| GIVEN MATERIAL |
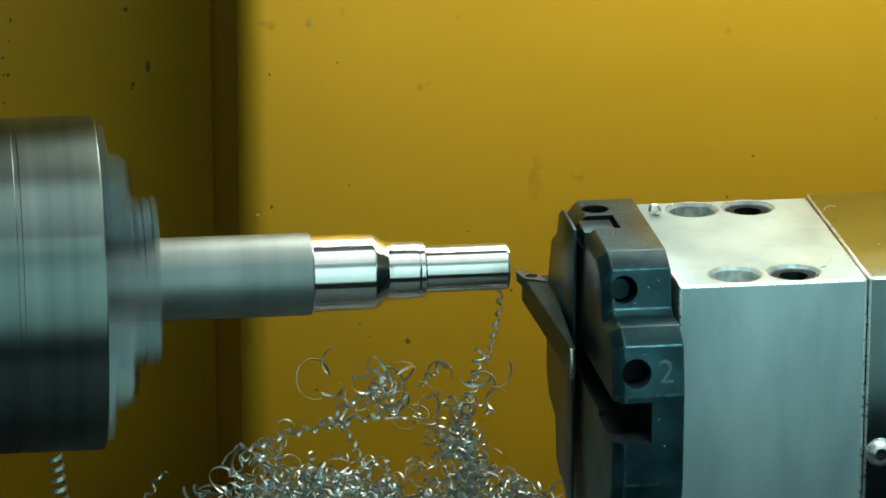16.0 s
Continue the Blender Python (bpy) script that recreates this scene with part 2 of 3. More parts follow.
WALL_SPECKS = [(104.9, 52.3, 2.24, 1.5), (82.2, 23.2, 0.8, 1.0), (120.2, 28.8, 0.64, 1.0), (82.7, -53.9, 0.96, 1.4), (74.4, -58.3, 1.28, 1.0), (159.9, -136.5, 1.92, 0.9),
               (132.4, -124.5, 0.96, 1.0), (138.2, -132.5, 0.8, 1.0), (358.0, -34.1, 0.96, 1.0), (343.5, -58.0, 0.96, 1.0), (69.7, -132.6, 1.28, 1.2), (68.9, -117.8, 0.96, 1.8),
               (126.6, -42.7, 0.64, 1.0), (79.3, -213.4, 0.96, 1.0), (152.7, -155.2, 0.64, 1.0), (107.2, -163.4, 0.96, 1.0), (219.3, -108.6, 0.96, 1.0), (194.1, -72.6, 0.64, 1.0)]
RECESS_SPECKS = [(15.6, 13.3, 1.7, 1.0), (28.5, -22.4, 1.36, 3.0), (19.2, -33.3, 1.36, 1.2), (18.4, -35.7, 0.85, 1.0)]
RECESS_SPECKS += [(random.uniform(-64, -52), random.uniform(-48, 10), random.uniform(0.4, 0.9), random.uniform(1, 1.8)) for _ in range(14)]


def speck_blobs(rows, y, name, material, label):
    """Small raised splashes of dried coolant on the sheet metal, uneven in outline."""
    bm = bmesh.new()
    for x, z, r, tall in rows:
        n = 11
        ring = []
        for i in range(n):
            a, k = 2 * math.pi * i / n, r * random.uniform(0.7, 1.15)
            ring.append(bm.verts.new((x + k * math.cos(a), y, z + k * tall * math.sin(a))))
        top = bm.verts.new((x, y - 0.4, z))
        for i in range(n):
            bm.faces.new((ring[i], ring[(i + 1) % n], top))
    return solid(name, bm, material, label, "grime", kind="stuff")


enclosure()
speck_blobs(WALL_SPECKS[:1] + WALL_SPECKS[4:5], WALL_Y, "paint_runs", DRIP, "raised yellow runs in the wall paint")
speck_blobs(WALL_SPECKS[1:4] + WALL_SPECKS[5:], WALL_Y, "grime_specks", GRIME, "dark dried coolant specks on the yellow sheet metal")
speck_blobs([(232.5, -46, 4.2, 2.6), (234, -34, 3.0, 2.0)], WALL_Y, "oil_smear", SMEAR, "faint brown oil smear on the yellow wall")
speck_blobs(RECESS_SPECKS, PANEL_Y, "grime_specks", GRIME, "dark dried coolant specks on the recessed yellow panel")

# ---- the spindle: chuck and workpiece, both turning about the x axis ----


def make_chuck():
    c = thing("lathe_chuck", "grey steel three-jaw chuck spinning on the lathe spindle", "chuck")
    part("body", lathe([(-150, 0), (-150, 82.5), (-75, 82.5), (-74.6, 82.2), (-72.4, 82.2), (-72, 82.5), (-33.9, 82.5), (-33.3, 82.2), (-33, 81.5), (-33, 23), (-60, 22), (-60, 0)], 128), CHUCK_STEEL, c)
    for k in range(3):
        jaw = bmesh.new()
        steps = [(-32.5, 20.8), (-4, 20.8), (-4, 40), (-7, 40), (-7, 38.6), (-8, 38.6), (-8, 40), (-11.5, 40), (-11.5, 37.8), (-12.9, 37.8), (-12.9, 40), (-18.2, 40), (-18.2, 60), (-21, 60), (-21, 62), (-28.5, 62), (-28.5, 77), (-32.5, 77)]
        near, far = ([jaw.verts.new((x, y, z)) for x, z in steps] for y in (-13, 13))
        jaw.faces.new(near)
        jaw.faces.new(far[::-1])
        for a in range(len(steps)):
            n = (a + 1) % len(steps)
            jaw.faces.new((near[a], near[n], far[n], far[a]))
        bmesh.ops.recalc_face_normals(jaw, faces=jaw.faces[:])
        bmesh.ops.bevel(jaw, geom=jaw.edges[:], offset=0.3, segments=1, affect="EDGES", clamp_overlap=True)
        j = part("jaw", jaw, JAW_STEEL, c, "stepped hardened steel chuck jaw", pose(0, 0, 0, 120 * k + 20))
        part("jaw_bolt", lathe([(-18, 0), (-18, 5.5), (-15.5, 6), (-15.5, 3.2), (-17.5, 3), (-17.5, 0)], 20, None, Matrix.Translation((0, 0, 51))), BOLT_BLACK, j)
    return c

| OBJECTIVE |
Leave out the pictures, then repeat the listing above exactly from its first line to the line with "for _ in range(14)]", inclusive.

| OUTPUT |
16.0 s
Continue the Blender Python (bpy) script that recreates this scene with part 2 of 3. More parts follow.
WALL_SPECKS = [(104.9, 52.3, 2.24, 1.5), (82.2, 23.2, 0.8, 1.0), (120.2, 28.8, 0.64, 1.0), (82.7, -53.9, 0.96, 1.4), (74.4, -58.3, 1.28, 1.0), (159.9, -136.5, 1.92, 0.9),
               (132.4, -124.5, 0.96, 1.0), (138.2, -132.5, 0.8, 1.0), (358.0, -34.1, 0.96, 1.0), (343.5, -58.0, 0.96, 1.0), (69.7, -132.6, 1.28, 1.2), (68.9, -117.8, 0.96, 1.8),
               (126.6, -42.7, 0.64, 1.0), (79.3, -213.4, 0.96, 1.0), (152.7, -155.2, 0.64, 1.0), (107.2, -163.4, 0.96, 1.0), (219.3, -108.6, 0.96, 1.0), (194.1, -72.6, 0.64, 1.0)]
RECESS_SPECKS = [(15.6, 13.3, 1.7, 1.0), (28.5, -22.4, 1.36, 3.0), (19.2, -33.3, 1.36, 1.2), (18.4, -35.7, 0.85, 1.0)]
RECESS_SPECKS += [(random.uniform(-64, -52), random.uniform(-48, 10), random.uniform(0.4, 0.9), random.uniform(1, 1.8)) for _ in range(14)]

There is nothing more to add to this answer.